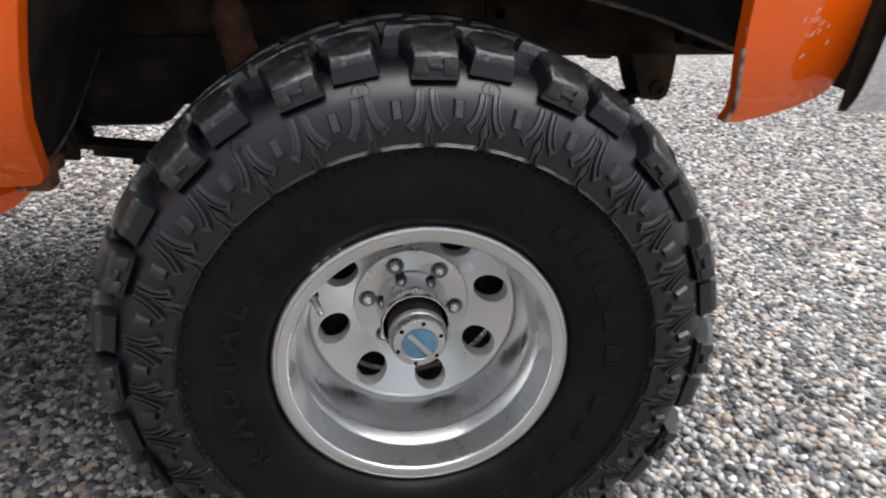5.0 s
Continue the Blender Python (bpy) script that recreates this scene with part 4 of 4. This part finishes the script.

* * *

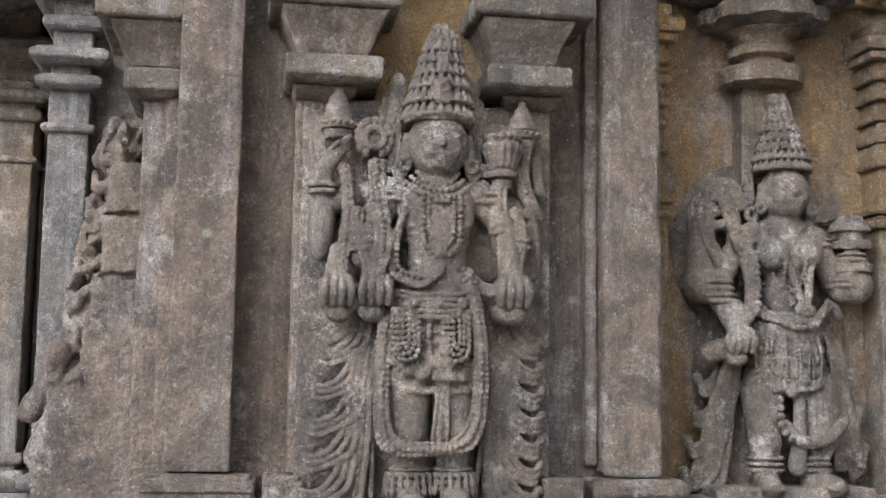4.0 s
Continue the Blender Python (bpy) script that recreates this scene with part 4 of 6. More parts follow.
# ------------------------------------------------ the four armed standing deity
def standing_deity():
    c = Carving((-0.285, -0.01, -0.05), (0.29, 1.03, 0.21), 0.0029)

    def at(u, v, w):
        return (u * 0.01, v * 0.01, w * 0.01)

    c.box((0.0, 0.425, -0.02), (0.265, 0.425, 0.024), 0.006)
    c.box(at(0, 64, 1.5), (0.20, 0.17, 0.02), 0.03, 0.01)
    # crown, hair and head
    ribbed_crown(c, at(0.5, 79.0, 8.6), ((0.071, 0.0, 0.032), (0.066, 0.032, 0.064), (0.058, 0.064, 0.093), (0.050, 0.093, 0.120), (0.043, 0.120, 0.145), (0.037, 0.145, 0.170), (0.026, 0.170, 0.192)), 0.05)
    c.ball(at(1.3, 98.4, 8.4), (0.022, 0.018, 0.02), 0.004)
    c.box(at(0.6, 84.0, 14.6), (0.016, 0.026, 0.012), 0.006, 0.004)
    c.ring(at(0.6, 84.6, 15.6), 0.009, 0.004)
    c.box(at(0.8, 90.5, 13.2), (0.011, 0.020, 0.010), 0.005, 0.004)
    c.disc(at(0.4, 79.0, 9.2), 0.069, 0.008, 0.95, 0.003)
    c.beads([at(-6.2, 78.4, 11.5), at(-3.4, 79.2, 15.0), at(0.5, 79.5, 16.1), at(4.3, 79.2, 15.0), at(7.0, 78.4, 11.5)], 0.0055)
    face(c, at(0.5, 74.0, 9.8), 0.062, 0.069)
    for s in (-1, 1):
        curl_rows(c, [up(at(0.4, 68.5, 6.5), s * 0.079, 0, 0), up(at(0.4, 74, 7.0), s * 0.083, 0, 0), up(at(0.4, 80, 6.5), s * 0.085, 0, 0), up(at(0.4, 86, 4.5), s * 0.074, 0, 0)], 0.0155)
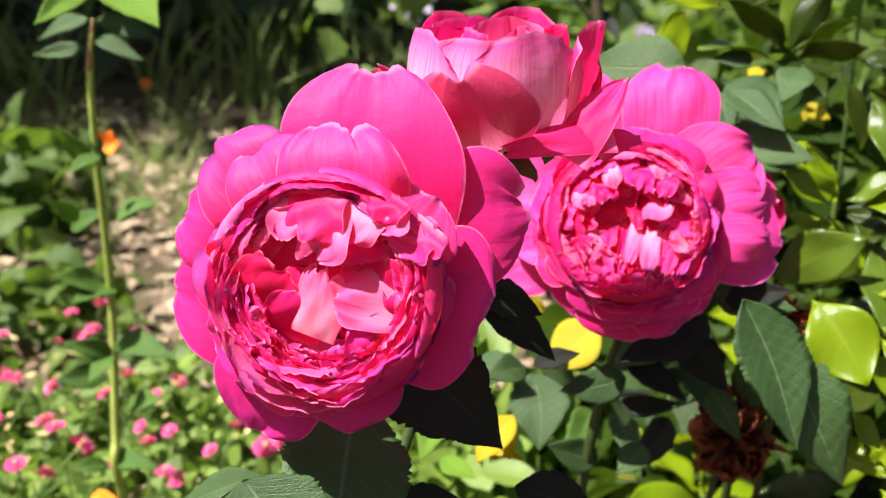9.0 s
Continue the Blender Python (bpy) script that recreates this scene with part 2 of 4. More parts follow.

#### [SHORT EXERCISE]
Repeat exactly the lines running from the one with "6. More parts follow." through the one with "return (u * 0.01, v * 0.01, w * 0.01)", both included.

#### [PROBLEM SOLUTION]
Continue the Blender Python (bpy) script that recreates this scene with part 4 of 6. More parts follow.
# ------------------------------------------------ the four armed standing deity
def standing_deity():
    c = Carving((-0.285, -0.01, -0.05), (0.29, 1.03, 0.21), 0.0029)

    def at(u, v, w):
        return (u * 0.01, v * 0.01, w * 0.01)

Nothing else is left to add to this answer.